* [WORKING DATA]:
begin
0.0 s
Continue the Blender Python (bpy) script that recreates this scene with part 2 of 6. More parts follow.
end
begin
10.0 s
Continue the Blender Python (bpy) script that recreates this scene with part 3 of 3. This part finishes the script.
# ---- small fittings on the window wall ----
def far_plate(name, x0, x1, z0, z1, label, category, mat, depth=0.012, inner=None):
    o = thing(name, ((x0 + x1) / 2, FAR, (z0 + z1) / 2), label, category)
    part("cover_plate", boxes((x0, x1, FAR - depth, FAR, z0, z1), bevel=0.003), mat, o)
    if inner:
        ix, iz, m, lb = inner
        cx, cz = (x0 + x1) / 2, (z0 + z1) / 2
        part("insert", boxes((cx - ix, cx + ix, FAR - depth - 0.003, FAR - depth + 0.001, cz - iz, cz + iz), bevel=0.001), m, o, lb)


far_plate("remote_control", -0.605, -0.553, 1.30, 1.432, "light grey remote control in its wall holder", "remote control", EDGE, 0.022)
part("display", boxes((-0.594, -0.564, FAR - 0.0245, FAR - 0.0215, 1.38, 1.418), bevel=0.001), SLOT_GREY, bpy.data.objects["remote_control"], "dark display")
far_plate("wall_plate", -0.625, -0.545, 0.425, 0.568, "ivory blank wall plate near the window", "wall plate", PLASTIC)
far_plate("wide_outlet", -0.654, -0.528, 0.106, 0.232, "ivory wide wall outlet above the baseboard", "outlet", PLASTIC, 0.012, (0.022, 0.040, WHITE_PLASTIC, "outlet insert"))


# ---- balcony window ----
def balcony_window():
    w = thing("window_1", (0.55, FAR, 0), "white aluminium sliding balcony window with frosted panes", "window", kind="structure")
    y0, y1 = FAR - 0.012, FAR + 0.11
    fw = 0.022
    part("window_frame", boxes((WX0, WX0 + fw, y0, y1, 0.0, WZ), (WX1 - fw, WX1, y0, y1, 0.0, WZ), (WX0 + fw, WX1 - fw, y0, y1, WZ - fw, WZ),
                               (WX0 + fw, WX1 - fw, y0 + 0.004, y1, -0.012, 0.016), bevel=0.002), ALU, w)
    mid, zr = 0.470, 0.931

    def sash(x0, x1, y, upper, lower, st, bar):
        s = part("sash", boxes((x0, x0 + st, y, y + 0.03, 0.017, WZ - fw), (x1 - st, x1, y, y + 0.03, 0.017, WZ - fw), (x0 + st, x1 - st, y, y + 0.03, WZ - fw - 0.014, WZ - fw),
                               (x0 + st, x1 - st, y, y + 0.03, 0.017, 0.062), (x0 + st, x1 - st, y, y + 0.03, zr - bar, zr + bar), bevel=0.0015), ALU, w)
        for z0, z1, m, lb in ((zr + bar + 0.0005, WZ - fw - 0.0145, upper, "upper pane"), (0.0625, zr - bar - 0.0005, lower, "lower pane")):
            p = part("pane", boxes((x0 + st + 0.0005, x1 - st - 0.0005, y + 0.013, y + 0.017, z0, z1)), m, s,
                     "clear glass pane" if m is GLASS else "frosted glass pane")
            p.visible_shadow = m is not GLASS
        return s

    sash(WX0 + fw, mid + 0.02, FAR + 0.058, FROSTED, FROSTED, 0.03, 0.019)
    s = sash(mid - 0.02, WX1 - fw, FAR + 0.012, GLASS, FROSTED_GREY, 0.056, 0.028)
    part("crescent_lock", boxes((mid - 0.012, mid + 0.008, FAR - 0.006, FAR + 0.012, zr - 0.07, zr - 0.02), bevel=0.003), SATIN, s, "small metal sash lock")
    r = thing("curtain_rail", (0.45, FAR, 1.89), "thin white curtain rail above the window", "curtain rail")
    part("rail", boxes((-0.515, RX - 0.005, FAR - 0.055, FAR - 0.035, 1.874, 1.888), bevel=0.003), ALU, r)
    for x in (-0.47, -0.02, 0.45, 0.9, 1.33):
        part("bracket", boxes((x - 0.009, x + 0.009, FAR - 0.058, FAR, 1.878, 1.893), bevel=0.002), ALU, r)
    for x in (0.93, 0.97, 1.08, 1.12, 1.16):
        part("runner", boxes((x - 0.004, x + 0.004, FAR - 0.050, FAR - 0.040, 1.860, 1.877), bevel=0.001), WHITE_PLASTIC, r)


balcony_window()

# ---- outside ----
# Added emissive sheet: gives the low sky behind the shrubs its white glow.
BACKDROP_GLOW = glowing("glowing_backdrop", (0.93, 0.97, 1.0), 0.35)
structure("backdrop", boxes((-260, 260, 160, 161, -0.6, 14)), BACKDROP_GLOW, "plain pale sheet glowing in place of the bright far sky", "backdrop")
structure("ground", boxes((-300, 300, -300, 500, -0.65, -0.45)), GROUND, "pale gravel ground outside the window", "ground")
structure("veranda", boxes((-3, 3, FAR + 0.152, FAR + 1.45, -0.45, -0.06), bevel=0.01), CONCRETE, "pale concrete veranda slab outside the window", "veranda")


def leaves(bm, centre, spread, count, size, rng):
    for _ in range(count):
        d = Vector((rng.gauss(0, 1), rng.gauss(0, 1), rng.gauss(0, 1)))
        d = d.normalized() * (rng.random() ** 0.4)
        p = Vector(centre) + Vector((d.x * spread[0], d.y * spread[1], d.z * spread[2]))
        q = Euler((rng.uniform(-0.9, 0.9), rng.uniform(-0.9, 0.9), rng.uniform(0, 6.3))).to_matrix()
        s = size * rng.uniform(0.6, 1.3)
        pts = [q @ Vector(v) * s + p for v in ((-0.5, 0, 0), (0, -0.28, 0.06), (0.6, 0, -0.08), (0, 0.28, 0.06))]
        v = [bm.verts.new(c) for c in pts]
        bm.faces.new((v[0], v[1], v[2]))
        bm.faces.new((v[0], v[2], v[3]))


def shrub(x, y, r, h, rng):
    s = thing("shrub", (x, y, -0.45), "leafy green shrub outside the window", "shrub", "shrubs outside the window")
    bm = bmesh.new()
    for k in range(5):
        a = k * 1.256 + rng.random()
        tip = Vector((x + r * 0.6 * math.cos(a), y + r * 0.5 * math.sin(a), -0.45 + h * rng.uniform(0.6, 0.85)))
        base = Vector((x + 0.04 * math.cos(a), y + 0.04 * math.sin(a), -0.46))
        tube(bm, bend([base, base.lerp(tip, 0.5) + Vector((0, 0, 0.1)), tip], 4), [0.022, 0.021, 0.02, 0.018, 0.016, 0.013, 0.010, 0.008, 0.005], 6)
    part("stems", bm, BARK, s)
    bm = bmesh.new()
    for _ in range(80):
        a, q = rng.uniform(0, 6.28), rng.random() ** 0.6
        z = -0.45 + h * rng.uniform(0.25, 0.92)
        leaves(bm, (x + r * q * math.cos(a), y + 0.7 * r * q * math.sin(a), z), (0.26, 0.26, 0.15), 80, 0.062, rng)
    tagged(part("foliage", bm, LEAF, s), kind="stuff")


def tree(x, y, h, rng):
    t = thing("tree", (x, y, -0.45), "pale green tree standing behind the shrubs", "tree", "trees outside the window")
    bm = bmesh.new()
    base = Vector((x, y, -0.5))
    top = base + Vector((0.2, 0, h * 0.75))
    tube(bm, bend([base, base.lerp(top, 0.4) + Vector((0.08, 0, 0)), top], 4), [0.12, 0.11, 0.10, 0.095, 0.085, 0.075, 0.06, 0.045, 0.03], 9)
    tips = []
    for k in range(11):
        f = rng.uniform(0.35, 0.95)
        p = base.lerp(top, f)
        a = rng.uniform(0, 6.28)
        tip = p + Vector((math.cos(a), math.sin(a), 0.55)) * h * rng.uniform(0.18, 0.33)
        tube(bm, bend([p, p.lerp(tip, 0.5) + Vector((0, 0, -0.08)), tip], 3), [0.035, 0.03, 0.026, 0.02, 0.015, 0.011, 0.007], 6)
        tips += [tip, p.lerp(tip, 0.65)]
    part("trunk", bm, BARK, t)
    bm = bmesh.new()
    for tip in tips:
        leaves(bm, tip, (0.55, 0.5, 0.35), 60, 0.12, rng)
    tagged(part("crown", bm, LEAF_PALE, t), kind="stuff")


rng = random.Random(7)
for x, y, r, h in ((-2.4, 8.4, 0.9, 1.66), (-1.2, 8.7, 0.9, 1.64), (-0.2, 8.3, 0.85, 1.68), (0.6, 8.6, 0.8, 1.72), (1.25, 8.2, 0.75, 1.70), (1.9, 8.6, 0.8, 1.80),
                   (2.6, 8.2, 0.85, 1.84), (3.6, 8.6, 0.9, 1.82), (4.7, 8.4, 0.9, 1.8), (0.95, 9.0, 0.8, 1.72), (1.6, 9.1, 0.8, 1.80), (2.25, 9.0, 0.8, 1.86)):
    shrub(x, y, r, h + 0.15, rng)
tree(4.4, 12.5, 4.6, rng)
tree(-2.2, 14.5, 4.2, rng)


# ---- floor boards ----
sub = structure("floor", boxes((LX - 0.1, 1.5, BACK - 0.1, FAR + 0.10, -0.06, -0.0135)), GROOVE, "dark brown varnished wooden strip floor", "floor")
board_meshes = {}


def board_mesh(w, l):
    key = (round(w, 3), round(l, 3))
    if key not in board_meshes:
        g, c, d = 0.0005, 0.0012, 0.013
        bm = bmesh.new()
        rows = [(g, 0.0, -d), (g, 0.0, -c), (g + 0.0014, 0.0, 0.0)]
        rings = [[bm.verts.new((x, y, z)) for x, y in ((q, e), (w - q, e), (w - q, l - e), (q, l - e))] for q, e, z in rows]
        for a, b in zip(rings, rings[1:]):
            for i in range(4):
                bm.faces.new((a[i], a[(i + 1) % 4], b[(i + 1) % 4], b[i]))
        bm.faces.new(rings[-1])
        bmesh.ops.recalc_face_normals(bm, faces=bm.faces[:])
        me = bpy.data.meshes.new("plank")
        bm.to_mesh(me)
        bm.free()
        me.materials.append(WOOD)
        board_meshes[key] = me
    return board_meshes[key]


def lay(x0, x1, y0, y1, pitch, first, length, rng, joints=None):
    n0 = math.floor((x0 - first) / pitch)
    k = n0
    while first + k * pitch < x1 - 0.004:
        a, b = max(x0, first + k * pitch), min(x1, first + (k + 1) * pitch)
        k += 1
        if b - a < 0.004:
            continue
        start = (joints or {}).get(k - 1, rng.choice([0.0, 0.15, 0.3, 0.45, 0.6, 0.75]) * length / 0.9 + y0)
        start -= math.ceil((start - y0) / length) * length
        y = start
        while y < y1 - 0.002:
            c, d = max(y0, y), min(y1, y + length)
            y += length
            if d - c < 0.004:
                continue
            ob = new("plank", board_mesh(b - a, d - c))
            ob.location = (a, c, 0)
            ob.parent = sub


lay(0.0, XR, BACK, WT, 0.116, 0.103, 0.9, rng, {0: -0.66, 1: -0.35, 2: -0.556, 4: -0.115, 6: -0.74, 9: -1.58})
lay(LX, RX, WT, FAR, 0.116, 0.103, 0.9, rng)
end
Copy verbatim the line that contains "finishes the script.", the line that contains "bevel=0.001), m, o, lb)", and all lines between them.

Continue the Blender Python (bpy) script that recreates this scene with part 3 of 3. This part finishes the script.
# ---- small fittings on the window wall ----
def far_plate(name, x0, x1, z0, z1, label, category, mat, depth=0.012, inner=None):
    o = thing(name, ((x0 + x1) / 2, FAR, (z0 + z1) / 2), label, category)
    part("cover_plate", boxes((x0, x1, FAR - depth, FAR, z0, z1), bevel=0.003), mat, o)
    if inner:
        ix, iz, m, lb = inner
        cx, cz = (x0 + x1) / 2, (z0 + z1) / 2
        part("insert", boxes((cx - ix, cx + ix, FAR - depth - 0.003, FAR - depth + 0.001, cz - iz, cz + iz), bevel=0.001), m, o, lb)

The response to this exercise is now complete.